Task prompt »
Return all lines from the listing below in which the string "group" occurs.

——

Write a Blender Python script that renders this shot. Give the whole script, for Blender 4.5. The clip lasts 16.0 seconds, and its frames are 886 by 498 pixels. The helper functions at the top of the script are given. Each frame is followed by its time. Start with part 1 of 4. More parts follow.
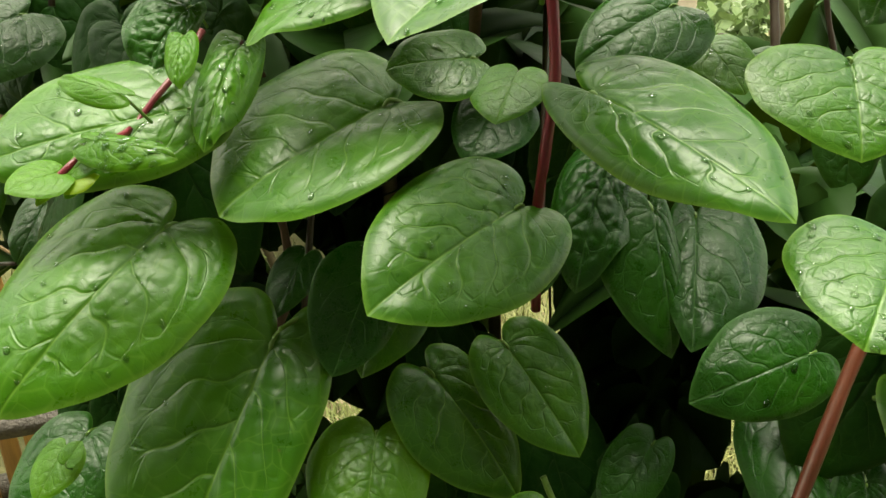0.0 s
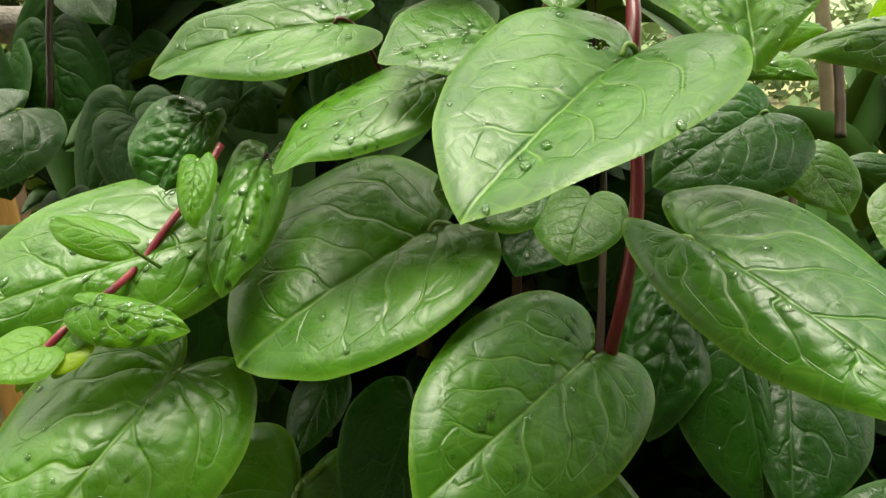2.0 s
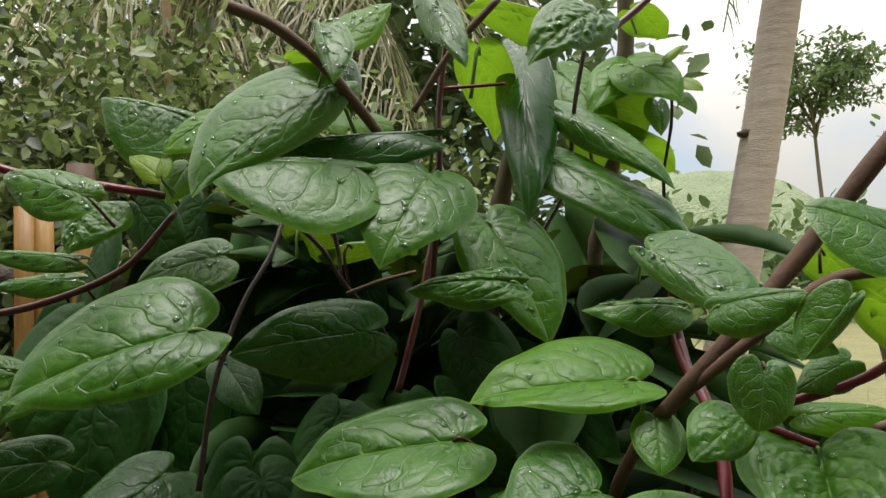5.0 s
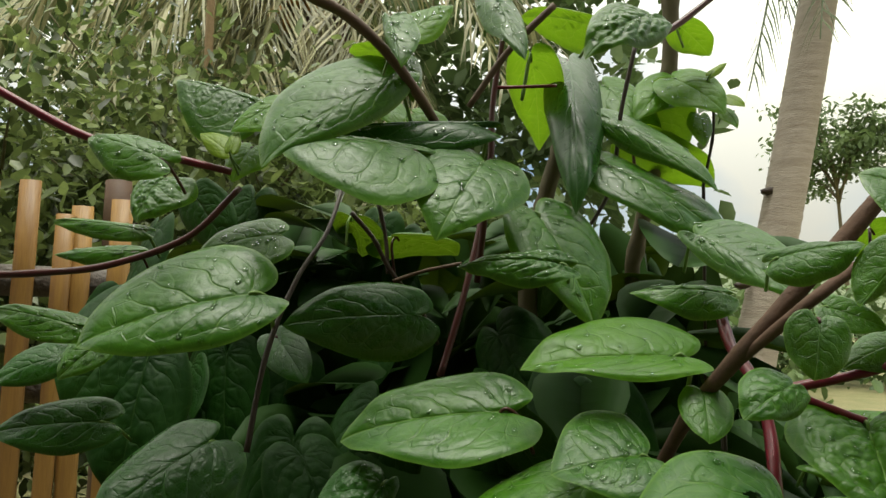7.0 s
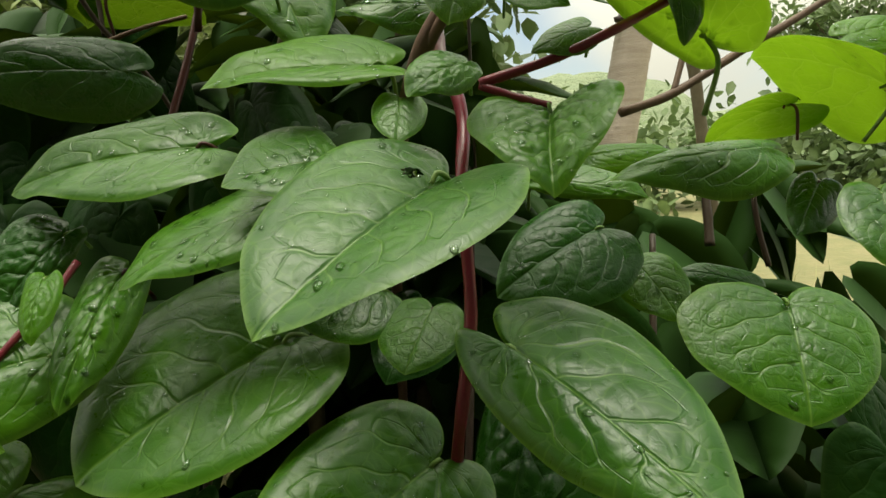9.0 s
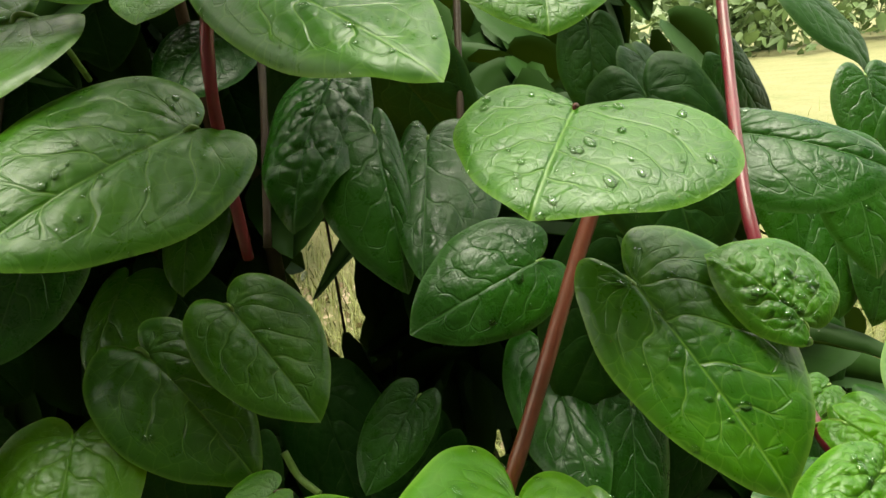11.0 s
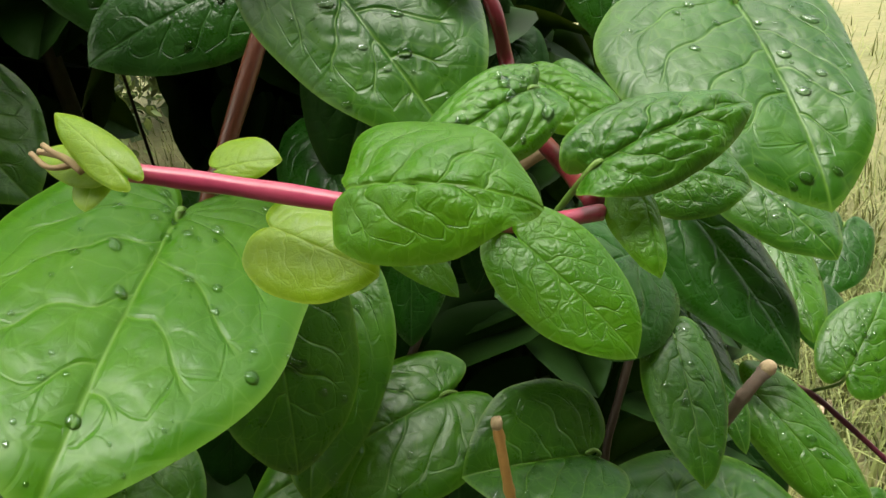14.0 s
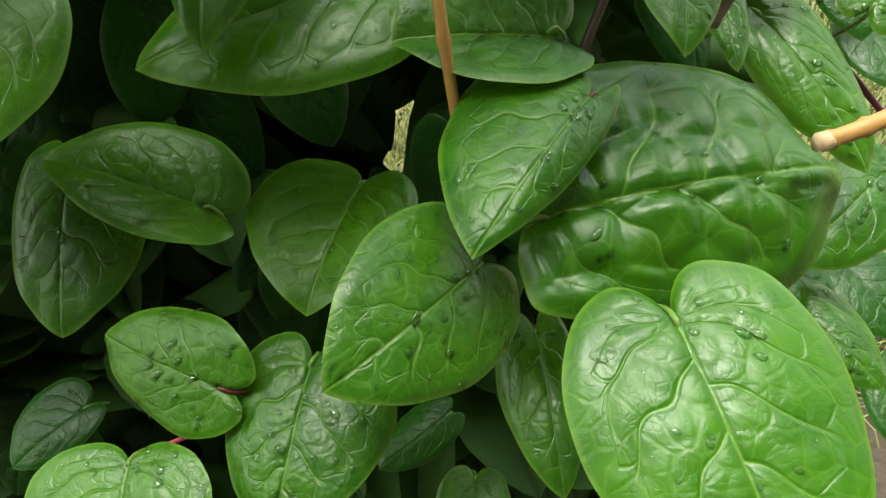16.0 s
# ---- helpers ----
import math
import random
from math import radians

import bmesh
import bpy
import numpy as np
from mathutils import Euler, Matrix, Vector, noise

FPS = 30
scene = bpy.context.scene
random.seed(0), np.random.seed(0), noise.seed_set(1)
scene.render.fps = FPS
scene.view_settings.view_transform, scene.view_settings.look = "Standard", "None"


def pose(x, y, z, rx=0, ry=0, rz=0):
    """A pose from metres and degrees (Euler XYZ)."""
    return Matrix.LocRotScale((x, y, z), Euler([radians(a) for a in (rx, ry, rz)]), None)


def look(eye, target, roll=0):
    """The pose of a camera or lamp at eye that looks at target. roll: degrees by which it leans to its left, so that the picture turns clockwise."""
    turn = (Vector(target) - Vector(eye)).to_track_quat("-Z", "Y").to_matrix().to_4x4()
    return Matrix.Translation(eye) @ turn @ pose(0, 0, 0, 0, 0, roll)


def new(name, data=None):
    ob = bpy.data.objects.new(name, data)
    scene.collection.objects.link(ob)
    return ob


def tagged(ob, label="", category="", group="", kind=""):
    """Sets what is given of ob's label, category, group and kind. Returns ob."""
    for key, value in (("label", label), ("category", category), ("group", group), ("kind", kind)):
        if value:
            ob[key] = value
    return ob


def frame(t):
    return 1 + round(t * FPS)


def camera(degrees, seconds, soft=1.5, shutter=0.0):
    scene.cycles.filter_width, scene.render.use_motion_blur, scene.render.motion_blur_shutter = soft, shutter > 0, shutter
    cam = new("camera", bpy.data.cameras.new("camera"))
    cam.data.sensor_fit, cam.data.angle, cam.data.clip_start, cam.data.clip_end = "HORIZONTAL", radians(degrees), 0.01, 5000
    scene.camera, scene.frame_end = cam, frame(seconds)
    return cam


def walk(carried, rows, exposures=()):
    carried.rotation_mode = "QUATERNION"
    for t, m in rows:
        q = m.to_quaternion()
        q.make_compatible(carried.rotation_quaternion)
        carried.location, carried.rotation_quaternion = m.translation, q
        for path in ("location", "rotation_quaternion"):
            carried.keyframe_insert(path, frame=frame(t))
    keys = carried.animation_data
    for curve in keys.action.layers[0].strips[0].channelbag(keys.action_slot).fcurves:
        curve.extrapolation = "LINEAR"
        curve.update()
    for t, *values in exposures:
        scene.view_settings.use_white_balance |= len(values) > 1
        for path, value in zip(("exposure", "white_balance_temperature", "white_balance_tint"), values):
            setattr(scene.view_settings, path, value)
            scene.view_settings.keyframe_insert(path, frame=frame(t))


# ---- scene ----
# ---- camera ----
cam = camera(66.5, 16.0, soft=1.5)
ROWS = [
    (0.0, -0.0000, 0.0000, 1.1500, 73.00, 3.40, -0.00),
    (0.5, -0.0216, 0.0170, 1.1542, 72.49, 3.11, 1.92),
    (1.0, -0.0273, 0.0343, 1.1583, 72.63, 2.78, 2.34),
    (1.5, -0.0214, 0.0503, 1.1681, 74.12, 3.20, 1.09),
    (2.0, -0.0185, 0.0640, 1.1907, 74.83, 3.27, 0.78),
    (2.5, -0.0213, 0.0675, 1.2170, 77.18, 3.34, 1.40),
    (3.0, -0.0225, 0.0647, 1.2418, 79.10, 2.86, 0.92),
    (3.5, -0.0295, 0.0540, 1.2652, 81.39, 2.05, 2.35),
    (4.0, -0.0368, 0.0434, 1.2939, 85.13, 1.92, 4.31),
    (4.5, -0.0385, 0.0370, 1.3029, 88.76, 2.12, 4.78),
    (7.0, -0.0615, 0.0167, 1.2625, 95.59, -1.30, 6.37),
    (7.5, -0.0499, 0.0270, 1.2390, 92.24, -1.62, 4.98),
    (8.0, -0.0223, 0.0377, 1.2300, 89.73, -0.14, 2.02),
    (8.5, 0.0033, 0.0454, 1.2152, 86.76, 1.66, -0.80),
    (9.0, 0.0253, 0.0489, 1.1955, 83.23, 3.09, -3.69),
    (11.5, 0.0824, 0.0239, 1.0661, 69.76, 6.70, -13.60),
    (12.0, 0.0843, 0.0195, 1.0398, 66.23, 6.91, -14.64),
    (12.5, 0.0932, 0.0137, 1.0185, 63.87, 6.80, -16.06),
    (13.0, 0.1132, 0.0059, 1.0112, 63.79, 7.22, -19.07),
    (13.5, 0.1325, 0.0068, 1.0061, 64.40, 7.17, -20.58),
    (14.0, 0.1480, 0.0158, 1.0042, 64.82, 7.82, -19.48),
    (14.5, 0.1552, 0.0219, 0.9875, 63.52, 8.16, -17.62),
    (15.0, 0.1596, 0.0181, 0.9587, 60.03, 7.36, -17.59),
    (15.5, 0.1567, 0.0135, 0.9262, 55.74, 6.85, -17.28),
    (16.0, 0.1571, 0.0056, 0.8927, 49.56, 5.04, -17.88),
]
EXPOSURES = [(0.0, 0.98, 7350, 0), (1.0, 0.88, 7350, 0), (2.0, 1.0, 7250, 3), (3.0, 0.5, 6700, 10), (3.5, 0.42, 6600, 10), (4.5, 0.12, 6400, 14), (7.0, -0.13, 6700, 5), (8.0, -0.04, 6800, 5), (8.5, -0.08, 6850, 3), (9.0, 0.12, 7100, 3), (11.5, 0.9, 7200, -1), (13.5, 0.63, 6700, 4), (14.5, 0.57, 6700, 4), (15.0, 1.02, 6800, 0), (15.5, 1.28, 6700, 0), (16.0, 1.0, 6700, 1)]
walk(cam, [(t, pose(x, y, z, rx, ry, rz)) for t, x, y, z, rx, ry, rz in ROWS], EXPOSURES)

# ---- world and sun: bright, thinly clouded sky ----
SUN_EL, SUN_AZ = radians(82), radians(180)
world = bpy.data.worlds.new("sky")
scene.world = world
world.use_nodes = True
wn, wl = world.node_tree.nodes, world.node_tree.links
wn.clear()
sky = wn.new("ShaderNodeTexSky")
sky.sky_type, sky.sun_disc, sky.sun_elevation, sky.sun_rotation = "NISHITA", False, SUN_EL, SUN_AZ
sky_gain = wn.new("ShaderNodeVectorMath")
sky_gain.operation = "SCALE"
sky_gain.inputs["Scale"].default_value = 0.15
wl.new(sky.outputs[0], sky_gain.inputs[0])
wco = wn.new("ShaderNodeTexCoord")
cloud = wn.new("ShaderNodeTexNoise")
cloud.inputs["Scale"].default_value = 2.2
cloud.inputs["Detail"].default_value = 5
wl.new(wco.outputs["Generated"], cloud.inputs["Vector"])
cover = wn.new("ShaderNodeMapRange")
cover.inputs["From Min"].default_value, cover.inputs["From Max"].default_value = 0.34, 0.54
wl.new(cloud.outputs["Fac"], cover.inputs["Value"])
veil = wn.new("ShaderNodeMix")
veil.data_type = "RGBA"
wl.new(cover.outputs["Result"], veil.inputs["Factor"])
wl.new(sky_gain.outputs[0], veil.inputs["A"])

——

Answer »
def tagged(ob, label="", category="", group="", kind=""):
    """Sets what is given of ob's label, category, group and kind. Returns ob."""
    for key, value in (("label", label), ("category", category), ("group", group), ("kind", kind)):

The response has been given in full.